Job
Write out each line from the data below that includes the word "recreates".

::: Extracted records :::

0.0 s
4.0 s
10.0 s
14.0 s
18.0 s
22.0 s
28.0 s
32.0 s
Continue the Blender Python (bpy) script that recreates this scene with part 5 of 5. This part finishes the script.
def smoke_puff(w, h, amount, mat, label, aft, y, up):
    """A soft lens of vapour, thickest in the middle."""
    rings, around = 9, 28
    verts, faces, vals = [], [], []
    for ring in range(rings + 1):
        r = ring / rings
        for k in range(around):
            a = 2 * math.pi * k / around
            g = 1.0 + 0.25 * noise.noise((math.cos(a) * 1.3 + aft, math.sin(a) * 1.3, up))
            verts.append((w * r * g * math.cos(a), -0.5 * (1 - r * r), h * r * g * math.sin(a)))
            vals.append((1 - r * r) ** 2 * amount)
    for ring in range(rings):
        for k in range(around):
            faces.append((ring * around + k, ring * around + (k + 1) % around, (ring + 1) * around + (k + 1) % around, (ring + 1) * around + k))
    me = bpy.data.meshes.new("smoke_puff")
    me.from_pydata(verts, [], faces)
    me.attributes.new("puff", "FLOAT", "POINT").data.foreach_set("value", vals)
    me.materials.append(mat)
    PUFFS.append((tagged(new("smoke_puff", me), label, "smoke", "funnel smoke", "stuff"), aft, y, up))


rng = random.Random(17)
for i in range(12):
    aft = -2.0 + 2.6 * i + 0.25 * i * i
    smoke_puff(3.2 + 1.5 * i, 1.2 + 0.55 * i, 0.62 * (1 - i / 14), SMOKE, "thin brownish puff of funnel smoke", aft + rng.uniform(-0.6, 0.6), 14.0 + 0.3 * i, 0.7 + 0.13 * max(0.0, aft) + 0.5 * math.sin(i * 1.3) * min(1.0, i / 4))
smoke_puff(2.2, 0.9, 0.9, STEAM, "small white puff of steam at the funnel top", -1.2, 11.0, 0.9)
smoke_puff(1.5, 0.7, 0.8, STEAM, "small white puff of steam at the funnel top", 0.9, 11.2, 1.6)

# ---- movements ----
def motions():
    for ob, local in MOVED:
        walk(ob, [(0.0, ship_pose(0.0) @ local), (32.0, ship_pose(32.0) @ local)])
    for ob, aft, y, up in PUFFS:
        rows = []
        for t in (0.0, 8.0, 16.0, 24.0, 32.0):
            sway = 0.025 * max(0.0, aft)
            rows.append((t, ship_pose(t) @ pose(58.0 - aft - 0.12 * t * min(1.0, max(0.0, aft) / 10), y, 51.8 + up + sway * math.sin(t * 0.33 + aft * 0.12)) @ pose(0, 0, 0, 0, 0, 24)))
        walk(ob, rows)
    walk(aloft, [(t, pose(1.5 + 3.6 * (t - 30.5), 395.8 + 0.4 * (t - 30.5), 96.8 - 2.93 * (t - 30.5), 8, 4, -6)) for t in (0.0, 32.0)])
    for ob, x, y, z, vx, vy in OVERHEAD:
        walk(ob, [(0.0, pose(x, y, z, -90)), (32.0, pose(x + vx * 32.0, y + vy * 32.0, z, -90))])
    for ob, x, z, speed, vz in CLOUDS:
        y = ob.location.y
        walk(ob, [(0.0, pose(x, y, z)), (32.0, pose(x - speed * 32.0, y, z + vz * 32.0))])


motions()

:::
::: Extracted records :::

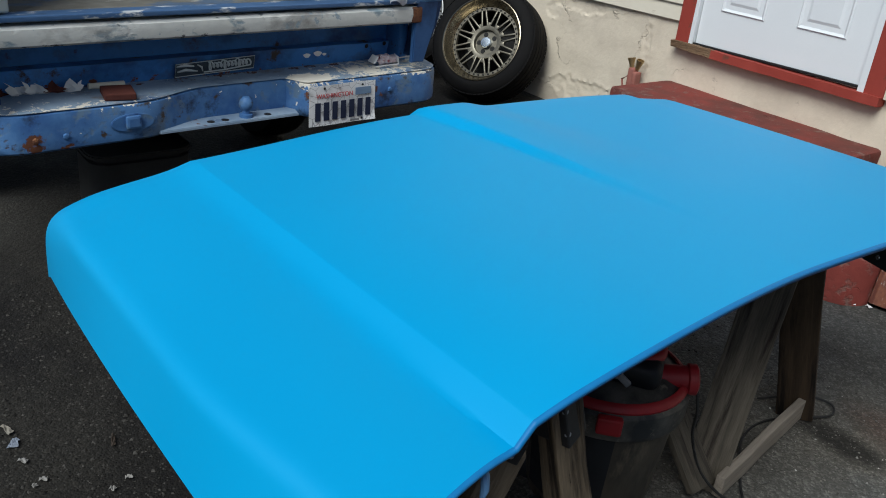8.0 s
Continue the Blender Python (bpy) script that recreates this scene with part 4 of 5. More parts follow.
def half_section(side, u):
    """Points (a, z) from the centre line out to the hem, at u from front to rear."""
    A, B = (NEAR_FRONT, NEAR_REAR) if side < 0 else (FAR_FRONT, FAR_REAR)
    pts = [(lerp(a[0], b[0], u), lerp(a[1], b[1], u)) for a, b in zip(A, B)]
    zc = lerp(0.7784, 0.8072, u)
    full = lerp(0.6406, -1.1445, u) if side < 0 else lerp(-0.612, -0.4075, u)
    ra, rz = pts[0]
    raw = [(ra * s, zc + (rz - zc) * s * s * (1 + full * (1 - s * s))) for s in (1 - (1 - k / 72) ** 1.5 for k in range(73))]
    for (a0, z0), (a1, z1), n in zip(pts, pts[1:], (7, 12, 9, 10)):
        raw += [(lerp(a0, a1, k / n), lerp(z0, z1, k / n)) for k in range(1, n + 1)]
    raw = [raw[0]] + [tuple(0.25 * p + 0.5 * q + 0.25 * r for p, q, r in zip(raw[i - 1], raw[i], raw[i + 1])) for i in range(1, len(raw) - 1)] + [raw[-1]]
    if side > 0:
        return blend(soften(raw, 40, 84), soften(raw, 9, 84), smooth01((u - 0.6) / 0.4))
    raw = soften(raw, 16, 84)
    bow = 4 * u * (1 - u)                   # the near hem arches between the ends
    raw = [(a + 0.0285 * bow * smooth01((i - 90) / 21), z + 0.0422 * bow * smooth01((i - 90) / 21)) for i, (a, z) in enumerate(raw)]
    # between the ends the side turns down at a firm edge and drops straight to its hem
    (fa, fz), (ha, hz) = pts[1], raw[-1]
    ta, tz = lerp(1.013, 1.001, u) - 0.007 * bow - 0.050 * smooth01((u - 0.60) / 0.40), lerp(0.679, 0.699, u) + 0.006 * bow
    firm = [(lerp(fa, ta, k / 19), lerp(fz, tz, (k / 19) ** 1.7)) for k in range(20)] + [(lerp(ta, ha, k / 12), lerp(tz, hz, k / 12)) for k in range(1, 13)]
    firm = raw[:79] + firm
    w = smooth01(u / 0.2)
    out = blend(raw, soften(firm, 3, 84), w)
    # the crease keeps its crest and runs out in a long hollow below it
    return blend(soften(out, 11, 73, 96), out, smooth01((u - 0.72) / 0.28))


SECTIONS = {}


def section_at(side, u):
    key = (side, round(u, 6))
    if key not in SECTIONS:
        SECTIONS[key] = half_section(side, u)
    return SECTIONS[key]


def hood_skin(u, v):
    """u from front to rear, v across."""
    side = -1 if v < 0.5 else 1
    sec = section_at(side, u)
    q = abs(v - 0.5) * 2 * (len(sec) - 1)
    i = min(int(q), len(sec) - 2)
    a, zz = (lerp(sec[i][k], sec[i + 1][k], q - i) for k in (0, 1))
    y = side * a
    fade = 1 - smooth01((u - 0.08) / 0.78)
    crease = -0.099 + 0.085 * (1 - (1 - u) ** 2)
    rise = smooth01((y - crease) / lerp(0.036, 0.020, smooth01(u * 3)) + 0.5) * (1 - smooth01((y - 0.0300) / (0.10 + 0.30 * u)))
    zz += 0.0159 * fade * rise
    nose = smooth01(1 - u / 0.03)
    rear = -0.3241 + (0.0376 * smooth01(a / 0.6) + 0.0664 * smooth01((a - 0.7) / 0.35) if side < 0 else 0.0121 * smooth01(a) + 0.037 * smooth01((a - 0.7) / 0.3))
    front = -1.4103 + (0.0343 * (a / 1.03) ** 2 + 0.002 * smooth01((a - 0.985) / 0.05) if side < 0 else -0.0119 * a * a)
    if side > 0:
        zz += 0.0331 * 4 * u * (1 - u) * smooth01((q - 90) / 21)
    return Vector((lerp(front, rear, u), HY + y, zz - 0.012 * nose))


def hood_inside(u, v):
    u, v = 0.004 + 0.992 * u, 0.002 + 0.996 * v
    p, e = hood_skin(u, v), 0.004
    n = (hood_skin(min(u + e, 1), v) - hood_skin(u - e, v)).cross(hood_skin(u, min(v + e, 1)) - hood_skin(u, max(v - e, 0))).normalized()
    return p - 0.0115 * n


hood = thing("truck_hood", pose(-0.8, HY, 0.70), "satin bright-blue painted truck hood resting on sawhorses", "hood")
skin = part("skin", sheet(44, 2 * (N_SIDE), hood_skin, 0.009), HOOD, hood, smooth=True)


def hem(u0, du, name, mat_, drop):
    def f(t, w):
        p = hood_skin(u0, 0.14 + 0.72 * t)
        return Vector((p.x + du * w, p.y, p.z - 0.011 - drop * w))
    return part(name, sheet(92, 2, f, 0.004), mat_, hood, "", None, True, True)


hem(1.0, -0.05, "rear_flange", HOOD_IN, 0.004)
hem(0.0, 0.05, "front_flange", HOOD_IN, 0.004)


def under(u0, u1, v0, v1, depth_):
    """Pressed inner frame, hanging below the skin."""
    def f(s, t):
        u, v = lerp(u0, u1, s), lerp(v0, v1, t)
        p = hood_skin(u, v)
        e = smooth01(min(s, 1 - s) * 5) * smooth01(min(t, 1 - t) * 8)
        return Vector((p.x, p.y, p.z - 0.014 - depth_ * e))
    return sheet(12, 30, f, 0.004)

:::

Problem solution
Continue the Blender Python (bpy) script that recreates this scene with part 5 of 5. This part finishes the script.
Continue the Blender Python (bpy) script that recreates this scene with part 4 of 5. More parts follow.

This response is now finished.